This is a tale of two stories-one from parents frustrated over the lack of access and responsiveness from the Bloomberg/Klein school apparatus; and the other from, who else?-the aparatchiks themselves who tout all of their efforts to engage said parents. Here's the NY Daily News on the parents' frustration: "Parents and advocates say they are shut out of information allowing them to keep tabs on how the mayor's management of the school system is working.
Many report extensive delays and barriers getting access to public information just as a showdown looms over control of the city's schools. Mayor Bloomberg is the first to have direct control over the school system, but the law giving him that power is up for renewal this year."
The NY Post presents the official version: "The biggest complaint about mayoral control of the schools is that parents have been shut out of key decision-making and their participation in educational affairs has been generally discouraged. But Mayor Bloomberg and Schools Chancellor Joel Klein insist that nothing could be further from the truth..."
Here's how they see their stewardship on this issue: "Since taking over the schools in 2003, the Bloomberg administration has:
* Hired a parent coordinator to be a point of contact in every school. And there's at least one parent advocate in every district.
* Created the Office of Family Engagement and Advocacy, headed by "chief mom" Martine Guerrier, to focus more attention on addressing grievances raised by parents from the school level to the chancellor's office.
* Required that parental involvement be part of principals' job evaluations.
* Made sure parents get more information about the quality of their schools through A-to-F progress reports...." And so on, and so on"
What to make of the great divide?
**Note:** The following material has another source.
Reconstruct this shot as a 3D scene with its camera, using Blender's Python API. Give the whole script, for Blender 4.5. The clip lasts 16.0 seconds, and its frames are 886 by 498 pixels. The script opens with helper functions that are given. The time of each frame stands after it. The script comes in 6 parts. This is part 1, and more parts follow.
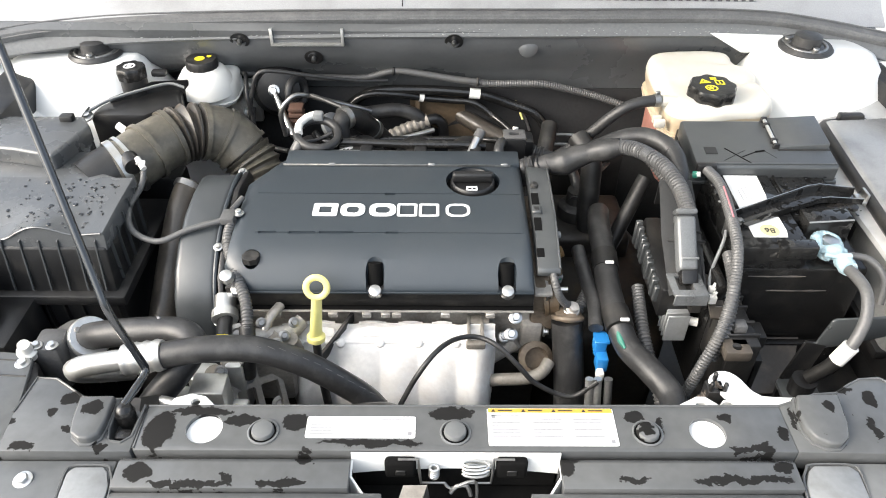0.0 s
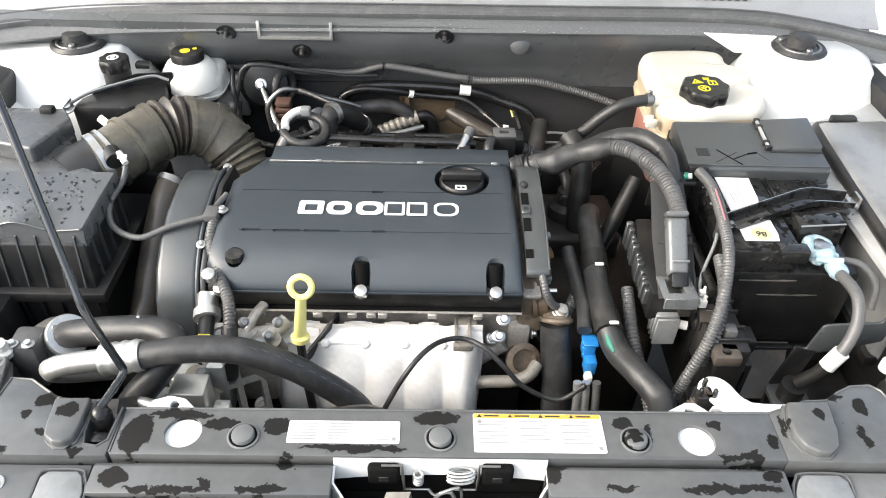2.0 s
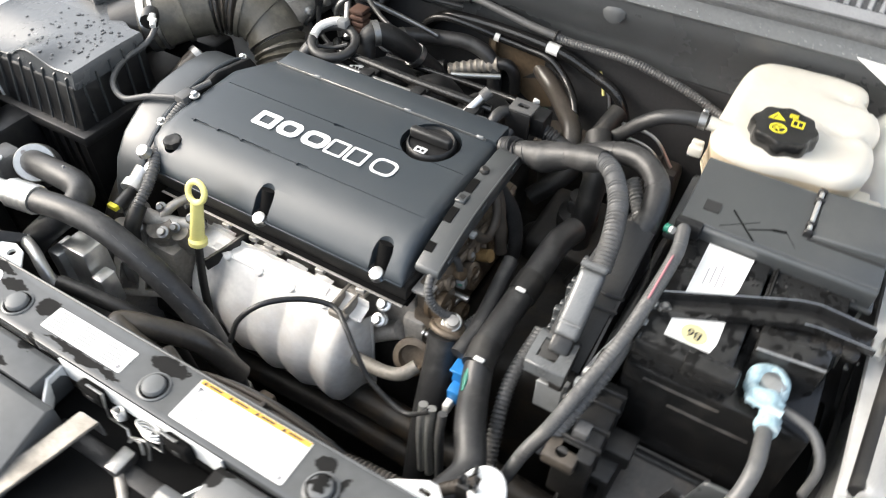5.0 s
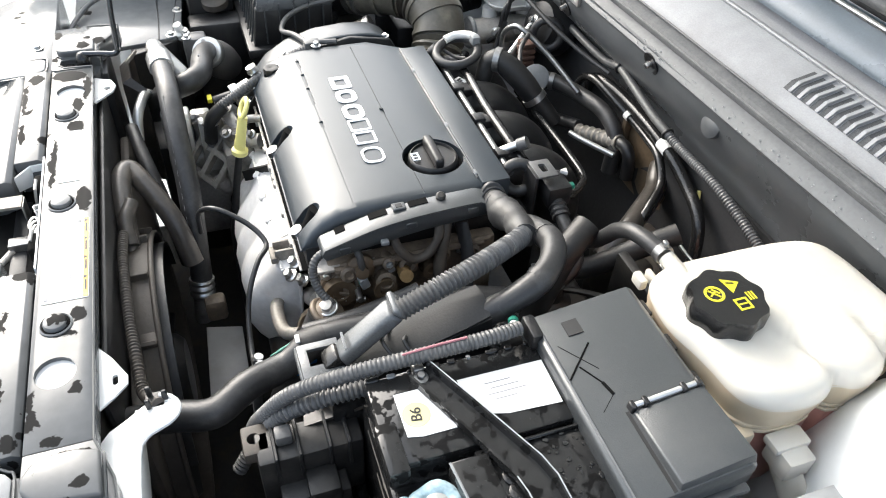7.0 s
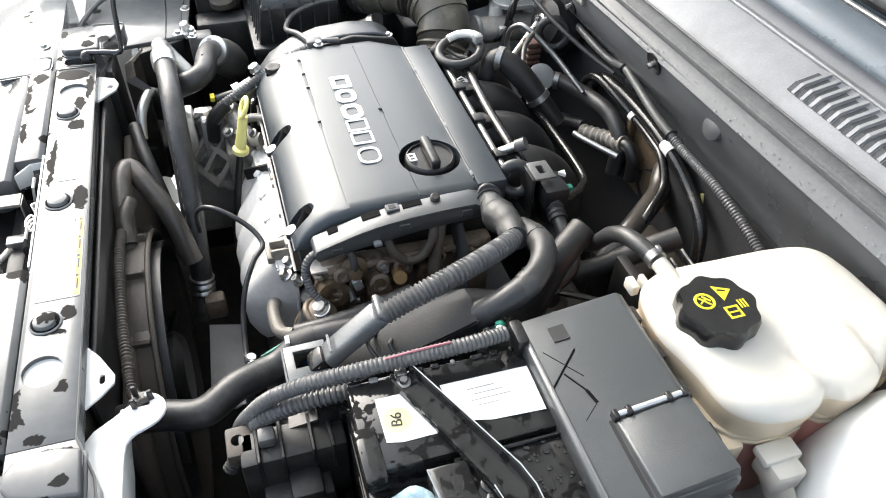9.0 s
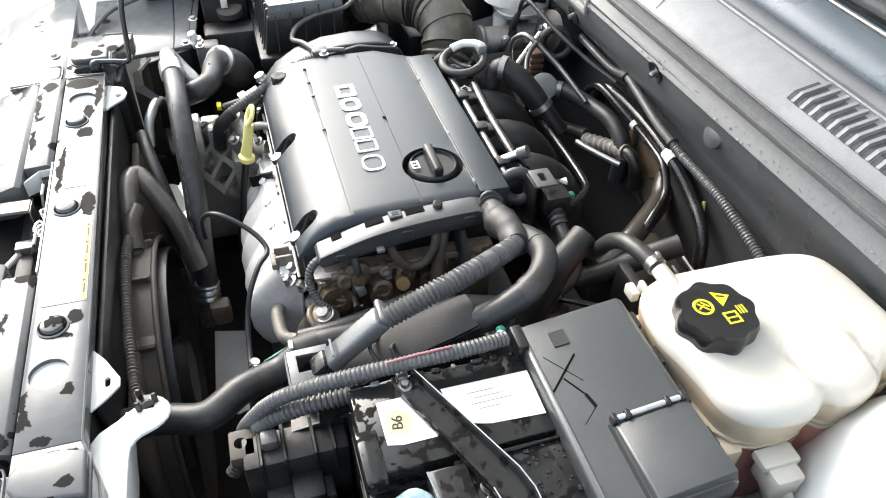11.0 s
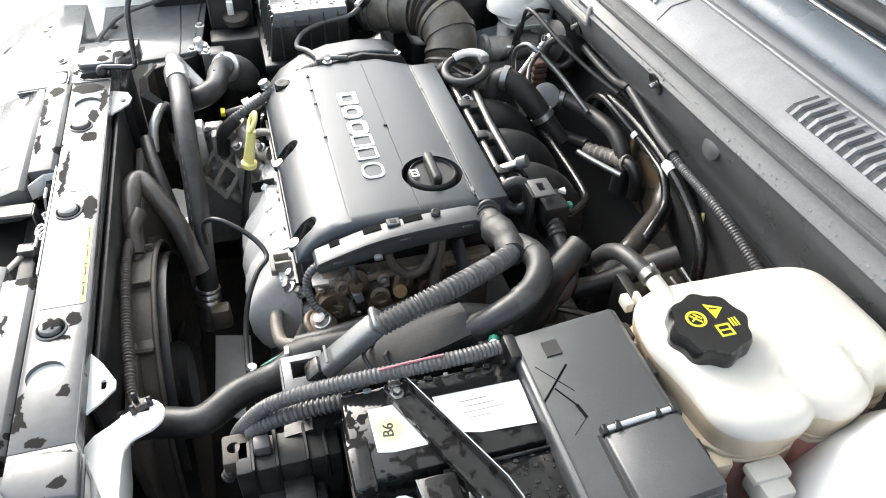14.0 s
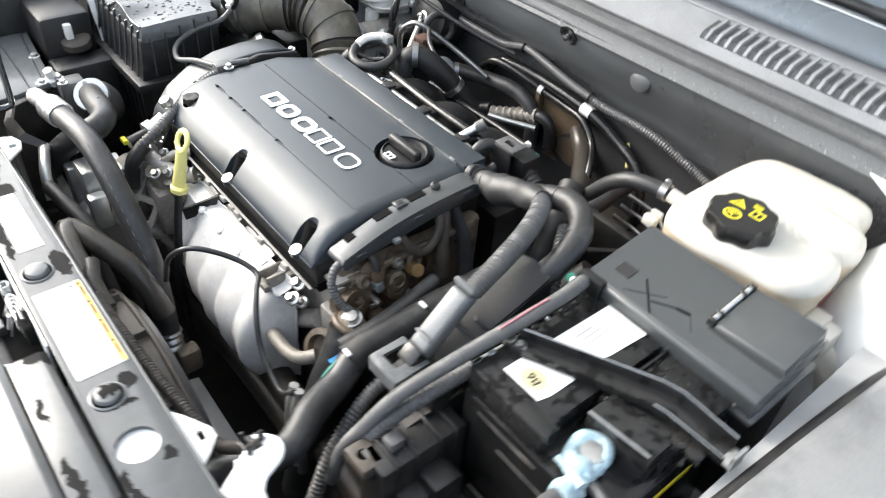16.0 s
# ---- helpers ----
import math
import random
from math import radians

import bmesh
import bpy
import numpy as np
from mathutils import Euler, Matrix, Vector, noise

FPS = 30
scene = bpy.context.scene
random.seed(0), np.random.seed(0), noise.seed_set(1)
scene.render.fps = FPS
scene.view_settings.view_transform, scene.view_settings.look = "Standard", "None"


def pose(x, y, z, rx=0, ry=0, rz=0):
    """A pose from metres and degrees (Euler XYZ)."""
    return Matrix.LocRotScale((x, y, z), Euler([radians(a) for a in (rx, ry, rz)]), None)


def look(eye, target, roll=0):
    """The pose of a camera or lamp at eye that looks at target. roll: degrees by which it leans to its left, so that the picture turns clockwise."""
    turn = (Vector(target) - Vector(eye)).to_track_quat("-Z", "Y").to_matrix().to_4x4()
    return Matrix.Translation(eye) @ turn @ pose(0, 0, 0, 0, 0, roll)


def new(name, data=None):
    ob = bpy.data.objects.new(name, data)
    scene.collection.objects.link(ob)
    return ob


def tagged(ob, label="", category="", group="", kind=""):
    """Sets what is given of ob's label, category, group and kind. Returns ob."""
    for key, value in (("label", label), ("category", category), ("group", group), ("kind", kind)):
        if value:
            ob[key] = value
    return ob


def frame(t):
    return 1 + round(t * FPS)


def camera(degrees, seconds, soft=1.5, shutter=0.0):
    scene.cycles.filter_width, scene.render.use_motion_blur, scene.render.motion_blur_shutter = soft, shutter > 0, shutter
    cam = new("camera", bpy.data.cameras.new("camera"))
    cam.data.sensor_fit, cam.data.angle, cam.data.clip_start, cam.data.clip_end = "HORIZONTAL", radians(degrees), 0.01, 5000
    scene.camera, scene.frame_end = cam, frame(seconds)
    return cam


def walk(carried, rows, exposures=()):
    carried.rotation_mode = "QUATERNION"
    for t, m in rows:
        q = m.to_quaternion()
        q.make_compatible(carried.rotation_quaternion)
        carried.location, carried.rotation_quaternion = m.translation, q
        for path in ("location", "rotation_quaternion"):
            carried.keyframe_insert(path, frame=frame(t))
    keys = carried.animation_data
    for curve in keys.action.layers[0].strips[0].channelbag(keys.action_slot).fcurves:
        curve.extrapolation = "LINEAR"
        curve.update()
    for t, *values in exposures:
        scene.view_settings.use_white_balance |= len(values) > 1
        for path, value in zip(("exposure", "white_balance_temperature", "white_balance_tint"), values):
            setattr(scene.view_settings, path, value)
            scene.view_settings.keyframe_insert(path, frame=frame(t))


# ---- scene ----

It just might be that, in spite of all of the bureaucratic "remedies" for parent disaffection, the basic ruling principle of top down management animates the governing system in spite of all of the apparent efforts to involve parents. As Dick Dadey told the News: "There is widespread frustration over public access to this information," said Dick Dadey, director of the Citizens Union. "From parents, teachers - it's a common complaint." Frustration is mounting even after Bloomberg recently told the Sunnyside, Queens, Chamber of Commerce that public information should be easily obtained. "This is your government," he said. "I've never understood governments that don't put out all the information, good and bad. The public owns the information." Tell that to lower Manhattan parents' council President Lisa Donlan, who says she can't get the most basic school data."
So it appears that all of the vaunted efforts at parental involvement are more cosmetic than tangible-there to appear good rather than to be good. As the Post points out: "Despite the efforts, Klein is the first to admit that complaining about the lack of parental and community involvement has been a sore point. "There are things we could have done better on engaging the community, and we will work to improve those," Klein said. Still, some parents complain that they have to navigate a bureaucracy to solve problems. "It is too easy to become an authoritarian when you're given some power and nobody is there to stop you from taking all of the power," said Robert Coloras, president of District 26's parents' CEC in Queens."
This leaves it to the legislature to sort out what's real and what's Memorex; a place where the mayor hasn't had much success-and deservedly so, in our view. It's one venue where Bloomberg's money hasn't gotten any bang. Let's hope this doesn't change.